» **PROVIDED RECORDS**:
◇ ◇ ◇ ◇ ◇
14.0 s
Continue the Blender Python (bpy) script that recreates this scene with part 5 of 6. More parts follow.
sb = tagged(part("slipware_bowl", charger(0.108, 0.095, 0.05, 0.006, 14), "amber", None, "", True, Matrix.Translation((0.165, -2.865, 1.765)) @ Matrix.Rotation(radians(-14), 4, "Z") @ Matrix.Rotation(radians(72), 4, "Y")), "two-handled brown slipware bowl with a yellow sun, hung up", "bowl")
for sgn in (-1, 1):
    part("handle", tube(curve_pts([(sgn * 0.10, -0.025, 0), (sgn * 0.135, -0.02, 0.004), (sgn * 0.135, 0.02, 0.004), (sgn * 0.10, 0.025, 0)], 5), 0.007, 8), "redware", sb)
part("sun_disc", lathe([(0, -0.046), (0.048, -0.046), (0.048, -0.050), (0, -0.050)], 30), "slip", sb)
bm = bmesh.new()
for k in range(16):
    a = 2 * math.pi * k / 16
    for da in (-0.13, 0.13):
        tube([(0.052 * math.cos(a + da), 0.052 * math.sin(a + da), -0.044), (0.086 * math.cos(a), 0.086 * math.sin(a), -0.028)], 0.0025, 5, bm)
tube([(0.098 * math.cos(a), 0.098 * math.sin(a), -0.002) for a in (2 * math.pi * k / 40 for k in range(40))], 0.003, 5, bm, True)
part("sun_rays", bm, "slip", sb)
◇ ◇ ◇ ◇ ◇
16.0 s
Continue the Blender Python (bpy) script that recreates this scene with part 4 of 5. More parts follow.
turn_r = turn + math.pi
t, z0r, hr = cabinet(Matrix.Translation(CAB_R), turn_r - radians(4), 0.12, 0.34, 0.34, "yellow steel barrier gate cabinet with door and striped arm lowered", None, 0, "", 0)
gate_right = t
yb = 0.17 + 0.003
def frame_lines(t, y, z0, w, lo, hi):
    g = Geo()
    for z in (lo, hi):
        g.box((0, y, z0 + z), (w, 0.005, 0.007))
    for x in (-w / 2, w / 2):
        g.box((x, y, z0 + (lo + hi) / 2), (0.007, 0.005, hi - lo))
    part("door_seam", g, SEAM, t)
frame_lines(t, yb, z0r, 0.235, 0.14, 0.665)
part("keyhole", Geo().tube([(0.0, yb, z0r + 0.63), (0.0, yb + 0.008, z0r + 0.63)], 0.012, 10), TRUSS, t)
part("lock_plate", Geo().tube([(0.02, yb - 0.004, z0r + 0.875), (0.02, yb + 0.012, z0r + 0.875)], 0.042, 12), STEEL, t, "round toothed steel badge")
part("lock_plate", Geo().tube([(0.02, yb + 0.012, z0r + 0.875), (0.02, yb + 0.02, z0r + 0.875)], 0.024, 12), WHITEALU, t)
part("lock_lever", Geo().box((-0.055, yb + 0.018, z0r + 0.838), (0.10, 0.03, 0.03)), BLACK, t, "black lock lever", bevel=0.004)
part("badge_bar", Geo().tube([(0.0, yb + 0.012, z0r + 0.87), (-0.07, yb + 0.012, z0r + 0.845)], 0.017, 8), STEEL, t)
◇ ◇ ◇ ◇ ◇
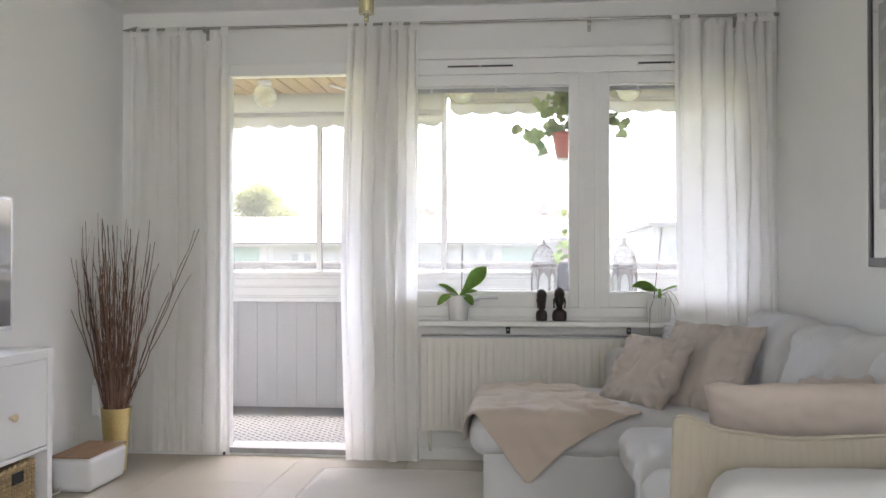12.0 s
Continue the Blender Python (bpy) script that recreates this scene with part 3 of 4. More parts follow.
◇ ◇ ◇ ◇ ◇
Retype exactly, and only, the lines from the one containing "5. More parts follow." through the one containing "8), STEEL, t)", both included.

Continue the Blender Python (bpy) script that recreates this scene with part 4 of 5. More parts follow.
turn_r = turn + math.pi
t, z0r, hr = cabinet(Matrix.Translation(CAB_R), turn_r - radians(4), 0.12, 0.34, 0.34, "yellow steel barrier gate cabinet with door and striped arm lowered", None, 0, "", 0)
gate_right = t
yb = 0.17 + 0.003
def frame_lines(t, y, z0, w, lo, hi):
    g = Geo()
    for z in (lo, hi):
        g.box((0, y, z0 + z), (w, 0.005, 0.007))
    for x in (-w / 2, w / 2):
        g.box((x, y, z0 + (lo + hi) / 2), (0.007, 0.005, hi - lo))
    part("door_seam", g, SEAM, t)
frame_lines(t, yb, z0r, 0.235, 0.14, 0.665)
part("keyhole", Geo().tube([(0.0, yb, z0r + 0.63), (0.0, yb + 0.008, z0r + 0.63)], 0.012, 10), TRUSS, t)
part("lock_plate", Geo().tube([(0.02, yb - 0.004, z0r + 0.875), (0.02, yb + 0.012, z0r + 0.875)], 0.042, 12), STEEL, t, "round toothed steel badge")
part("lock_plate", Geo().tube([(0.02, yb + 0.012, z0r + 0.875), (0.02, yb + 0.02, z0r + 0.875)], 0.024, 12), WHITEALU, t)
part("lock_lever", Geo().box((-0.055, yb + 0.018, z0r + 0.838), (0.10, 0.03, 0.03)), BLACK, t, "black lock lever", bevel=0.004)
part("badge_bar", Geo().tube([(0.0, yb + 0.012, z0r + 0.87), (-0.07, yb + 0.012, z0r + 0.845)], 0.017, 8), STEEL, t)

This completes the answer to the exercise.